Pour the batter into a parchment lined jelly roll pan and smooth the top with a spatula. Bake until firm to the touch 20-25 minutes. Let cool in the pan then chill.

To make the fondant: Whisk the corn syrup into the hot water until dissolved, then whisk tin the powdered sugar until smooth. Stir in lemon extract. Divide into smaller bowls and color with food coloring, adding color until you achieve desired shade.
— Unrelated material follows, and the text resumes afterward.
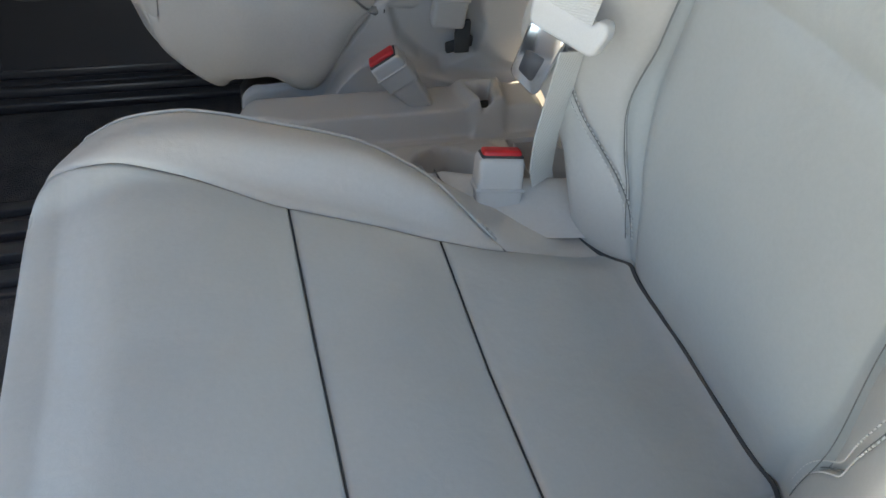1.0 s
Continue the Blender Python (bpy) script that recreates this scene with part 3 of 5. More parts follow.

To make the petit fours, cut the cold cake into small squares, rectangles, and circles using small cookie cutters. Place the cakes on a wire rack over a pan to catch the drippings, inverting them in order to have the golden layers on the bottom. If the fondant has become stiff, just whisk until smooth again. If the fondant has not become too stiff, proceed to the next stop. Either dip the cakes into the fondant and place on the rack to drain or ladle the fondant over the cakes, making sure all sides area coated. Once they are set, they should be coated again. Let dry, then with melted chocolate or colored fondant, pipe thin decorative lines or use silver dragees.

Note about the recipe: there are many options of these darling little cakes. You can split the cake in half horizontally and spread it with jam, you can spread jam on the top and stick down a thin layer of rolled marzipan or do the simplest plain version like I did here. You can also tint the fondant different pastel colors.